Find the equation of the tangent to the curve y=1/2x^2-4x-3at the point where the curve intersects the y-axis.
I have now done 2 of your quite straightforward questions. You MUST know how to do these type of relatively easy Calculus problems.
Show me the steps of your solution so I can check it.
I'll help you with the calculus:
y'(x) = x-4
The rest is just Algebra I.
To find the equation of the tangent to the curve at the point where it intersects the y-axis, we need to find the slope of the tangent and the coordinates of the point of tangency.
First, let's find the y-coordinate of the point of tangency.

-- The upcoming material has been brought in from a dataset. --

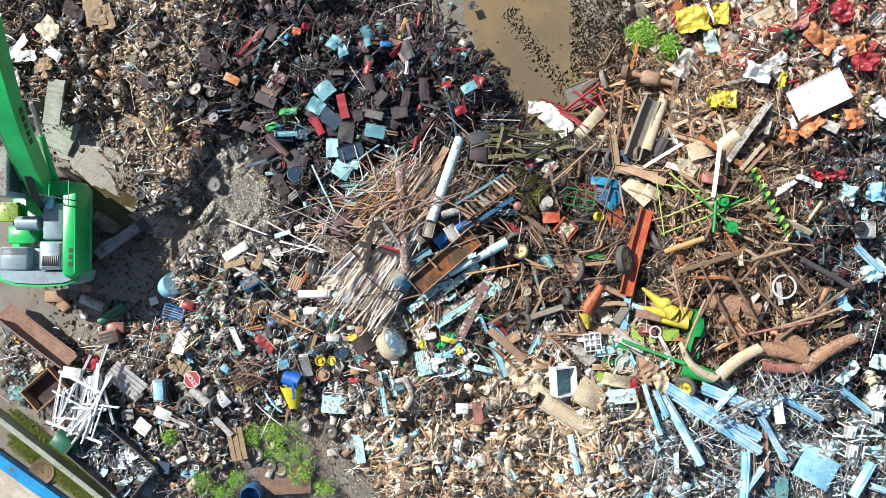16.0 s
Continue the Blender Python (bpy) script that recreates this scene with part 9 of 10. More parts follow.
rod((10.34, -0.84, 3.49), (11.76, -2.18, 3.25), 0.053, RUST, 'long rusty tan machine bar on the heap', name='metal_bar', group='machinery bars', cat='bar')
rod((8.91, -2.19, 3.25), (9.37, -1.03, 3.59), 0.047, RUST, 'long rusty tan machine bar on the heap', name='metal_bar', group='machinery bars', cat='bar')
rod((8.33, -2.18, 3.29), (7.91, -0.47, 3.43), 0.041, RUST_TAN, 'long rusty tan machine bar on the heap', name='metal_bar', group='machinery bars', cat='bar')
rod((10.07, -2.76, 3.2), (8.79, -0.47, 3.62), 0.041, RUST, 'long rusty tan machine bar on the heap', name='metal_bar', group='machinery bars', cat='bar')
rod((10.49, -0.28, 3.58), (11.78, 0.1, 3.62), 0.07, WOOD, 'long rusty tan machine bar on the heap', name='metal_bar', group='machinery bars', cat='bar')
rod((10.17, -1.03, 3.45), (11.21, 0.29, 3.64), 0.053, RUST, 'long rusty tan machine bar on the heap', name='metal_bar', group='machinery bars', cat='bar')
cowl((12.5, -4.0, 2.95), (14.2, -2.9, 3.05), 0.5, 0.34, 0.2, 0.14, WORN_BROWN, 'long faded orange chute, cracked', name='faded_chute', bow=(0.12, 0.05))
cowl((11.06, -3.85, 2.9), (12.77, -3.95, 2.95), 0.4, 0.3, 0.16, 0.12, PINKISH, 'faded pink-orange hull panel', name='faded_hull', bow=(-0.08, 0))
cowl((11.5, -2.9, 2.95), (12.6, -3.4, 2.95), 0.62, 0.5, 0.14, 0.18, WORN_BROWN, 'faded orange bent panel', name='faded_panel', bow=(0.1, 0))
auger((10.34, 2.68, 3.97), (11.52, 0.56, 4))

# north: white plastic, mossy bars by the puddle
crumpled((4.43, 4.84, 0.62), 1.261, 0.715, 0.16, -40, WHITE, 'crumpled white plastic sheet by a puddle', seed=83, name='white_plastic')
crumpled((3.7, 5.38, 0.52), 0.633, 0.422, 0.12, 0, WHITE, 'crumpled white plastic sheet by a puddle', seed=84, name='white_plastic')
case((5.62, 4.72, 0.96), (0.457, 1.371, 0.2), -42, CREAM, 'long pale cream moulded housing', name='cream_housing', cat='housing')
sheet((3.77, 3.64, 1.68), 0.688, 0.607, 10, WHITE_OLD, 'white torn plate lying in the scrap heap')
bar('angle', (1.91, 4.02, 2.47), (4.65, 4.38, 1.23), 0.101, 0.06, 0.012, MOSS, 'mossy grey-green machine beam', name='mossy_beam', group='mossy beams', cat='beam')
bar('channel', (1.71, 3.66, 2.5), (4.15, 3.67, 1.9), 0.099, 0.06, 0.012, MOSS, 'mossy grey-green machine beam', name='mossy_beam', group='mossy beams', cat='beam')
bar('angle', (2.11, 4.33, 2.41), (3.85, 4.34, 1.06), 0.101, 0.06, 0.012, MOSS, 'mossy grey-green machine beam', name='mossy_beam', group='mossy beams', cat='beam')
bar('channel', (3.1, 3.24, 2.39), (4.8, 4.16, 1.59), 0.1, 0.06, 0.012, MOSS, 'mossy grey-green machine beam', name='mossy_beam', group='mossy beams', cat='beam')
bar('angle', (2.11, 3.58, 2.49), (2.31, 4.34, 2.33), 0.099, 0.06, 0.012, MOSS, 'mossy grey-green machine beam', name='mossy_beam', group='mossy beams', cat='beam')
bar('channel', (2.91, 3.62, 2.27), (2.84, 4.35, 1.9), 0.1, 0.06, 0.012, MOSS, 'mossy grey-green machine beam', name='mossy_beam', group='mossy beams', cat='beam')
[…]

When a curve intersects the y-axis, the x-coordinate is always 0. So, we substitute x = 0 into the equation of the curve to find the y-coordinate:
y = (1/2)(0^2) - 4(0) - 3
y = 0 - 0 - 3
y = -3
Therefore, the point of tangency is (0, -3).
Next, let's find the slope of the tangent at that point. The slope of a curve at any point can be found by taking the derivative of the equation of the curve. The derivative of y with respect to x, denoted as dy/dx, represents the slope of the tangent at any given point.
To find dy/dx, we differentiate the equation of the curve with respect to x. The derivative of x^n is nx^(n-1), and the derivative of a constant is 0. Hence, differentiating the equation y = (1/2)x^2 - 4x - 3 gives us:
dy/dx = 1/2 * 2x - 4
dy/dx = x - 4
Now that we have the slope of the tangent, which is dy/dx = x - 4, and the coordinates of the point of tangency, which is (0, -3), we can use the point-slope form of a linear equation to find the equation of the tangent.
The point-slope form is given by y - y1 = m(x - x1), where m is the slope and (x1, y1) is a point on the line. Plugging in the values:
y - (-3) = (x - 0)(0 - 4)
y + 3 = -4x
Rearranging the equation to the standard form gives us:
4x + y + 3 = 0
Therefore, the equation of the tangent to the curve at the point where it intersects the y-axis is 4x + y + 3 = 0.